═════ STORED ROWS ═════

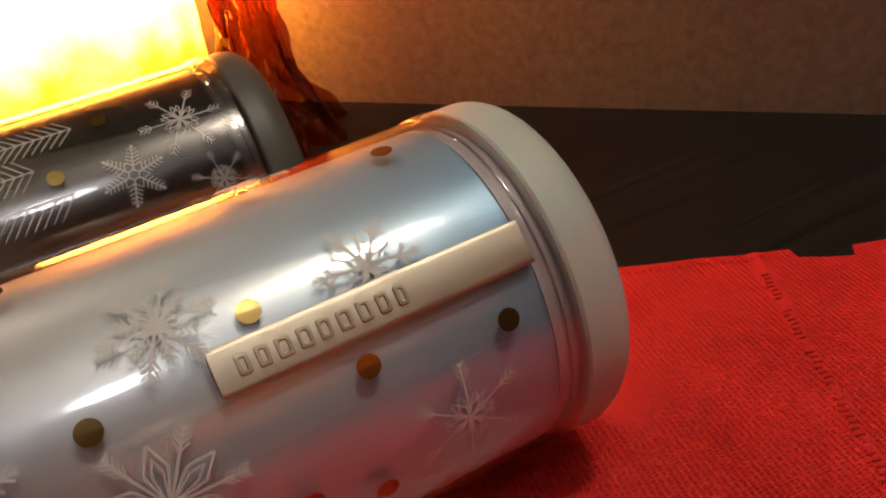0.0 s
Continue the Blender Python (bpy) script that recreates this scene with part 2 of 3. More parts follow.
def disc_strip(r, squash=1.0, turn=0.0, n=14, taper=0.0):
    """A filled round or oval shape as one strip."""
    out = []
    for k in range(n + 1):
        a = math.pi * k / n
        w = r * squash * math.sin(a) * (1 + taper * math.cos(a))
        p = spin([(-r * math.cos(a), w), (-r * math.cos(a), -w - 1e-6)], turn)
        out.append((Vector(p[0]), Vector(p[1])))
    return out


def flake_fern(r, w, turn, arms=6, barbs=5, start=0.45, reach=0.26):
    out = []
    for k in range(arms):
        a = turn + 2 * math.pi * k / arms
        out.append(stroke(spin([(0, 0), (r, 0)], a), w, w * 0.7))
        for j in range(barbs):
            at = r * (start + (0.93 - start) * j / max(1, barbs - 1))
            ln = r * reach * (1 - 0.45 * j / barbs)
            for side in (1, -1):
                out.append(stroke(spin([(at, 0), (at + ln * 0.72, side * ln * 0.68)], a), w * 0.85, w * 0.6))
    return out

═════
═════ STORED ROWS ═════

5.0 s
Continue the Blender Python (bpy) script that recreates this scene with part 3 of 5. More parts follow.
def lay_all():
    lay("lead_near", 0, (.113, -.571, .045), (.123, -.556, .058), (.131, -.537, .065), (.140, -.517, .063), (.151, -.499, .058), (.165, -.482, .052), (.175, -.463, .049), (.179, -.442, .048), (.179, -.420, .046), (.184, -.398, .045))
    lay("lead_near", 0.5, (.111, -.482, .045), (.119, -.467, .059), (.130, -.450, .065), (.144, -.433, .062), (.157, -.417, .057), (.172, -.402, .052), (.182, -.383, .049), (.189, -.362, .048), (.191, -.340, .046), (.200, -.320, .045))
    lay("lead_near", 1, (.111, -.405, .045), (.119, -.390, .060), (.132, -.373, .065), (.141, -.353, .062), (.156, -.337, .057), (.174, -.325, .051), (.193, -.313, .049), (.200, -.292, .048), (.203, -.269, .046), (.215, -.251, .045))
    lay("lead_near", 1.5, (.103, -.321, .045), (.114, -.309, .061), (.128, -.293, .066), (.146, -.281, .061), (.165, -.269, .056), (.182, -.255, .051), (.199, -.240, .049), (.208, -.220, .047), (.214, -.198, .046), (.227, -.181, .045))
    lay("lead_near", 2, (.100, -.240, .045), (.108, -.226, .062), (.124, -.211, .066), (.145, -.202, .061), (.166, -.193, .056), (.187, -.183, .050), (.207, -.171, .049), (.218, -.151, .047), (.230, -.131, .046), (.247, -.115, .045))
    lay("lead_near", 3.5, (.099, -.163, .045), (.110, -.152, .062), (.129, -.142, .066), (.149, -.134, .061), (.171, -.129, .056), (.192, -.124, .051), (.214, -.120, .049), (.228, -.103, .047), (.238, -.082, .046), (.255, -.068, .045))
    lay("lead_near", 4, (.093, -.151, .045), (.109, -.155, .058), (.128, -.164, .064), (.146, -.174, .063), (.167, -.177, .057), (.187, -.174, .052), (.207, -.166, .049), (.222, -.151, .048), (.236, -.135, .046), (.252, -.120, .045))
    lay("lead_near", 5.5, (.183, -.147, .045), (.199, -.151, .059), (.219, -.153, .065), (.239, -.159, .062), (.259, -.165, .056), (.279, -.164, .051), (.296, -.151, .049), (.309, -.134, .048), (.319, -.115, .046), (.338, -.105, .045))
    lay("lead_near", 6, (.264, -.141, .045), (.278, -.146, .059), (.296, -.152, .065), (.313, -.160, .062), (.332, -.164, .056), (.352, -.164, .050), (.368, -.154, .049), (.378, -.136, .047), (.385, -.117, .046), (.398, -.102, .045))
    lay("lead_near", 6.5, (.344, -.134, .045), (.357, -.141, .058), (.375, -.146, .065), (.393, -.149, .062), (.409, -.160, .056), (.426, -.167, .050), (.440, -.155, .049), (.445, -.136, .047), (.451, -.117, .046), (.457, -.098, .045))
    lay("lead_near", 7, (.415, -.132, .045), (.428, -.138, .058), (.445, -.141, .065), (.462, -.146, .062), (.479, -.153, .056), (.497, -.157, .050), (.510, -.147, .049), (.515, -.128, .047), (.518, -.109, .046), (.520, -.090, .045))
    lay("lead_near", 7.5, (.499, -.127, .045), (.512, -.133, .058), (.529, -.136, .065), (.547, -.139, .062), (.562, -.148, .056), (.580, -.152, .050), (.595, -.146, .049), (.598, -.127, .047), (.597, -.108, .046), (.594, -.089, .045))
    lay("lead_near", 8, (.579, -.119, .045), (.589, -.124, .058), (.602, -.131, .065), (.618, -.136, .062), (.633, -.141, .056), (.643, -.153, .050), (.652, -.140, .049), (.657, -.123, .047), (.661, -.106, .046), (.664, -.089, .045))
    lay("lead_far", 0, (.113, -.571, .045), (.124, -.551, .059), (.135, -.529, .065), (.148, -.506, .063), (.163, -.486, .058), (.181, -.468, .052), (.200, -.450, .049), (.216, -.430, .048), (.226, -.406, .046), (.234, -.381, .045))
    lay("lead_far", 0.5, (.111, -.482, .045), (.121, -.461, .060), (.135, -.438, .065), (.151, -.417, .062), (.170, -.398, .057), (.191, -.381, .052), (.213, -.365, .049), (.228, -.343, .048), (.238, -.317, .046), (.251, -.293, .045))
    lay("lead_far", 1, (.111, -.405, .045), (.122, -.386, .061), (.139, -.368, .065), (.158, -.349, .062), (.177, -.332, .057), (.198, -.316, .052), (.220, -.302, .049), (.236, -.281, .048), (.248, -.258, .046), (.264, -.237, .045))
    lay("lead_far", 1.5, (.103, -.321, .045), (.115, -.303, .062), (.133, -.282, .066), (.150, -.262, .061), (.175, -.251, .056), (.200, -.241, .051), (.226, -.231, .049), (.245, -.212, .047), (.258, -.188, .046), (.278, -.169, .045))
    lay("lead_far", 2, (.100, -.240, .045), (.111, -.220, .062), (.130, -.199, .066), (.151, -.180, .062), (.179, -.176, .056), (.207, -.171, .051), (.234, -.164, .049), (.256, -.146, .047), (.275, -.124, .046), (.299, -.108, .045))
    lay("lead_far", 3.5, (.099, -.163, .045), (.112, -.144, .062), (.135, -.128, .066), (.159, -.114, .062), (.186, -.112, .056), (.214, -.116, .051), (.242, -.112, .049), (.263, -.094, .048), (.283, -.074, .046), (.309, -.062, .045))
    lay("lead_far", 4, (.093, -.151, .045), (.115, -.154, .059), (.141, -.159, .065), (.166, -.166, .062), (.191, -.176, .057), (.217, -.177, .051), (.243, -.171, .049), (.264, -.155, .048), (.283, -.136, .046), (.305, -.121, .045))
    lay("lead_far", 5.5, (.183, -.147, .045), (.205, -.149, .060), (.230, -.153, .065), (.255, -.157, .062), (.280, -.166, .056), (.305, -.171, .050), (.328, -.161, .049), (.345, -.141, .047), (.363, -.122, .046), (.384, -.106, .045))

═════

◆ EXERCISE AIM ◆
Examine the records and report how many lines contain the string "with". Only the number should be given.

◆ FULL OUTPUT ◆
2